Le grand récit biblique interprète
et réécrit en effet d’anciennes traditions, aujourd’hui disparues en tant que
telles, en fonction d’un faisceau d’intentions qui se rapportent en priorité à
la foi de ses auteurs.
Ce récit est le résultat concerté
d’une œuvre littéraire que l’on peut dater approximativement de la période qui
a suivi le retour en Judée des exilés juifs de Babylone, soit du Ve au IVe siècles avant notre ère.
Pour le croyant que je suis, cela,
comme on le verra, n’enlève rien à la pertinence, sinon de l’historicité de ses
narrations, du moins des intentions dont il se fait le porteur.

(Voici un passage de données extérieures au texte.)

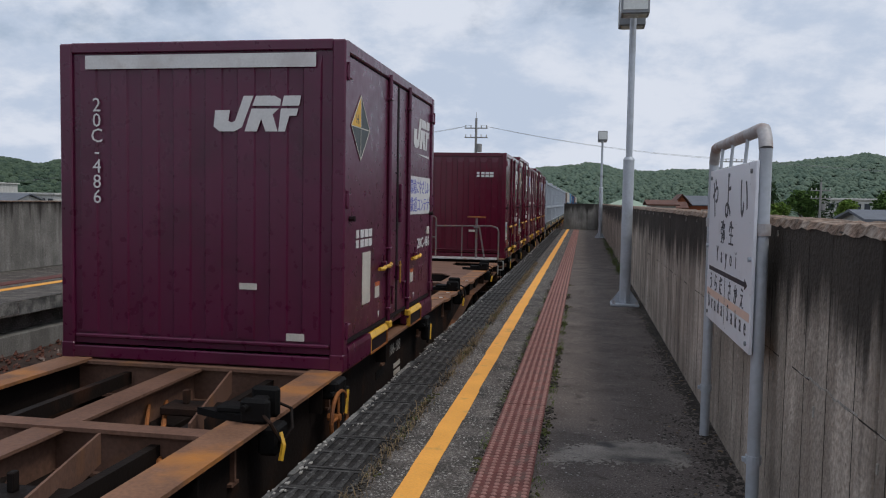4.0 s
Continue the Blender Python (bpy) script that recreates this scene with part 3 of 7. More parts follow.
# ---- track bed ----
bed = part("track_bed", Shape().prism([(XE + 0.13, -1.0), (XE + 0.13, -6), (-8.4, -6), (-8.4, -0.74), (-7.4, -0.74), (-6.4, -0.84), (-5.2, -0.97), (-4.7, -1.06)], "y", -20, 420), M_BASE)
tagged(bed, "brown ballasted track bed between the platforms", "track bed", kind="structure")
XC, RAIL = -2.88, -0.88
stones = Shape()
for i in range(16000):
    y = 1.5 + 34 * random.random() ** 1.4
    x = random.choice((random.uniform(-7.9, -4.4), random.uniform(-7.6, -4.4), random.uniform(-4.4, -1.5)))
    r = random.uniform(0.02, 0.045)
    z = float(np.interp(x, (-7.9, -7.4, -6.4, -5.2, -4.7, -4.0), (-0.74, -0.74, -0.84, -0.97, -1.06, -1.0))) + random.uniform(-0.01, 0.03)
    j = [random.uniform(0.6, 1.2) * r for _ in range(6)]
    stones.add([(x + j[0], y, z), (x, y + j[1], z), (x - j[2], y, z), (x, y - j[3], z), (x + j[4] * 0.3, y + j[5] * 0.3, z + r), (x, y, z - r)],
               [(0, 1, 4), (1, 2, 4), (2, 3, 4), (3, 0, 4), (1, 0, 5), (2, 1, 5), (3, 2, 5), (0, 3, 5)])
tagged(part("ballast", stones, M_BALLAST), "rust-brown crushed stone ballast beside the track", "ballast", kind="stuff")
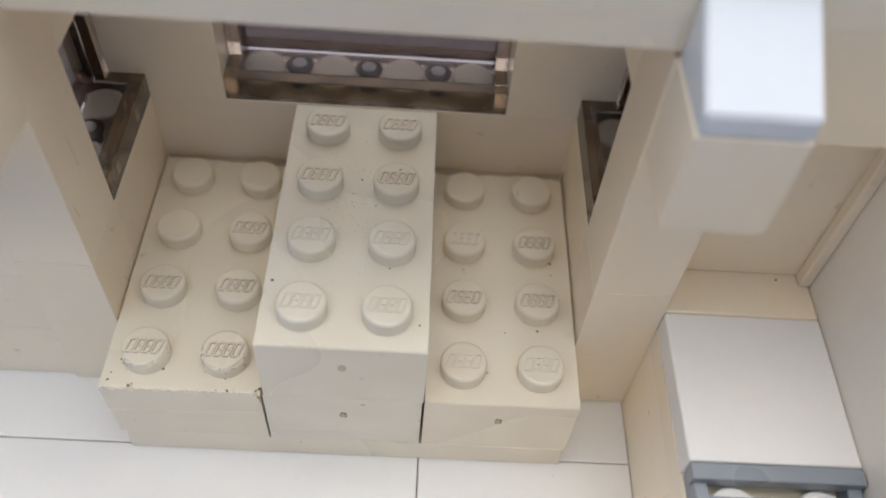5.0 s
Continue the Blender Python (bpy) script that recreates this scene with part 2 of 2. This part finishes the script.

Ceci dit, le point de vue que je
vais exposer ici obéit lui aussi à une intention, s’il est toutefois le
résultat d’une quête que j’espère de nature objective et historique. Le
discours de l’histoire est en effet toujours une réinvention du passé en
fonction de critères qui peuvent différer d’un auteur à l’autre.
Mon intention, ici, est de
privilégier un point de vue de nature politique, celui qui donne la prééminence
aux rapports de force entre divers formations ou milieux sociaux aux intérêts
divergents.
L’histoire d’une
longue confrontation
Toute l’histoire biblique, qu’il
s’agisse des Écritures elles-mêmes ou de ce qu’en disent aujourd’hui les
historiens, se passe dans le cadre d’un monde où régnaient des empires, cela
dès le Quatrième millénaire avant notre ère avec les premiers empires
mésopotamiens, et jusqu’à l’Empire romain.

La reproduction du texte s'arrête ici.